Murphy was right about that. The plywood had been peeled back in half a dozen places. Whites must have poured into the building from what seemed like every direction.
“I say we just go in right here at the corner.” Murphy looked to me for confirmation.
A sheet of plywood had nearly a third broken away to reveal a shattered window and a shadowy room beyond. “Yeah. That’ll put us at the end of the building. We can work our way through systematically.”
“Probably we won’t need to.”
“What do you mean?”
“Once we’re inside, if anybody’s alive, they’re barricaded somewhere. My bet is the Whites know where they are, and they’ll be having a fit because they can’t get to ‘em. We’ll hear it.”
“You’re probably right.” I jogged over to the window, took a peek inside, and saw an empty classroom.
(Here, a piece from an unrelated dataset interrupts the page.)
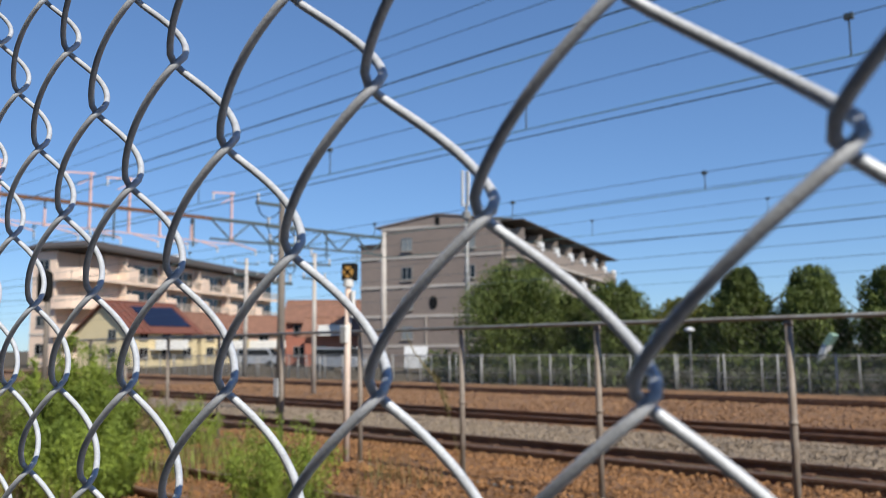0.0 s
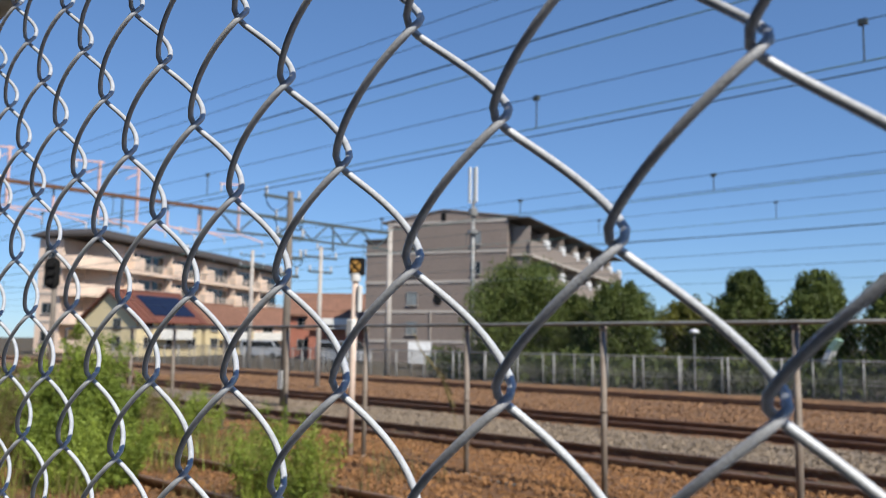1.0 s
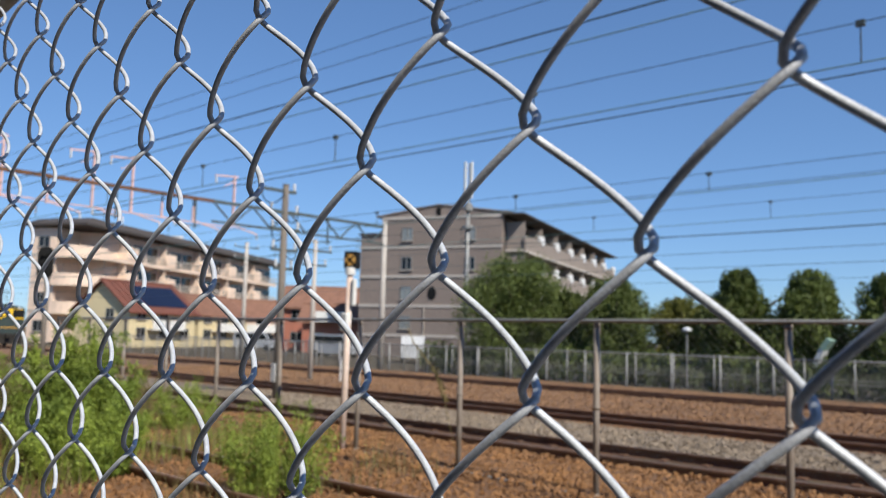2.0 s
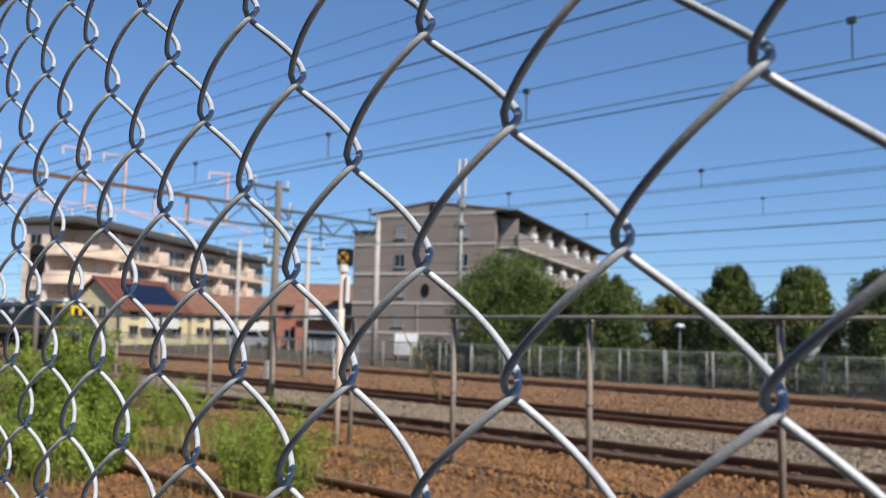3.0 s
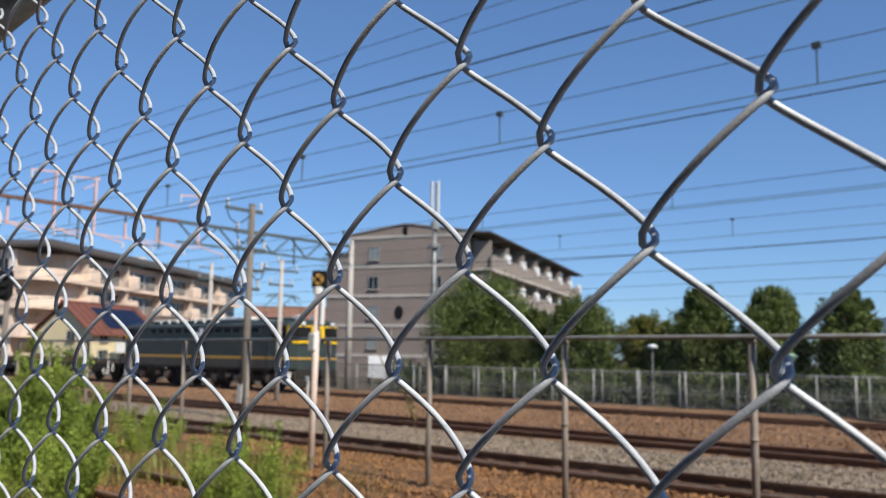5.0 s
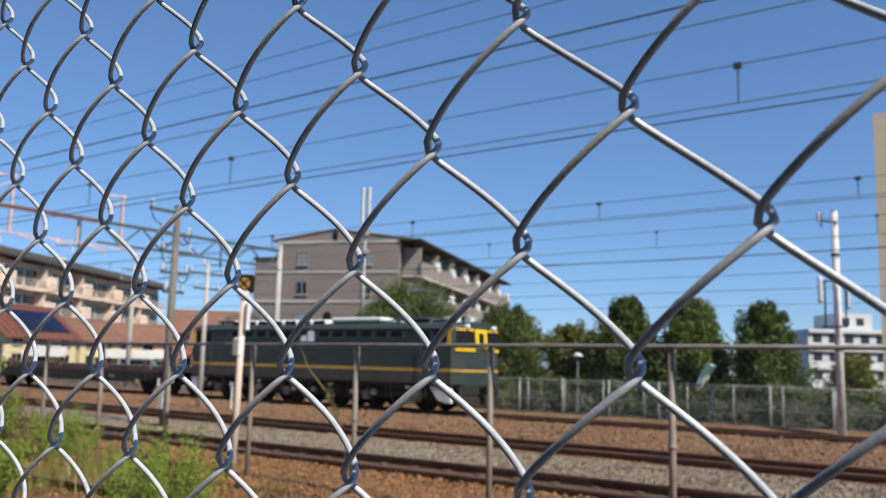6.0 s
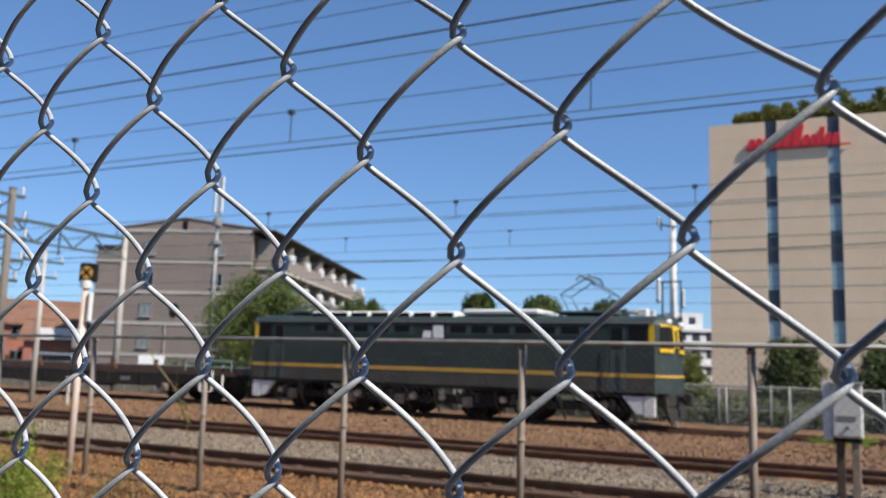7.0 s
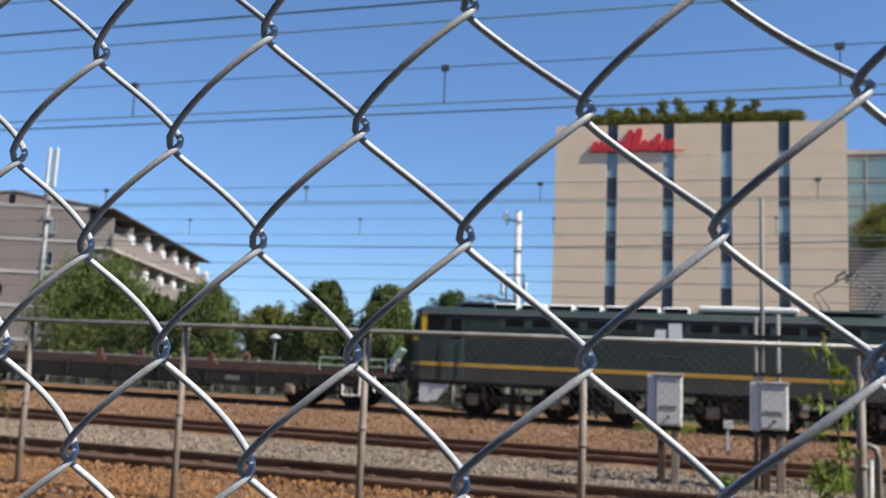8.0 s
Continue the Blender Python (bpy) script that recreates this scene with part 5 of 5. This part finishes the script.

Using the backside of my blade, I ran it back and forth across the window frame to break away the jagged pieces. The Whites who’d gone through before me hadn’t done that and bled plenty for the oversight.
Murphy looked around to watch for Whites.
“I’m done.” I climbed in through the window. Murphy followed.
We made our way to the door going into the hall, and I swung it open. One thing was sure, Whites were in the building, but they didn’t seem to be making that riotous, attacking noise, just their usual sounds when they were going about their daily business, searching for food, squabbling over scraps, or destroying anything they thought might have the warm flesh of an uninfected person inside.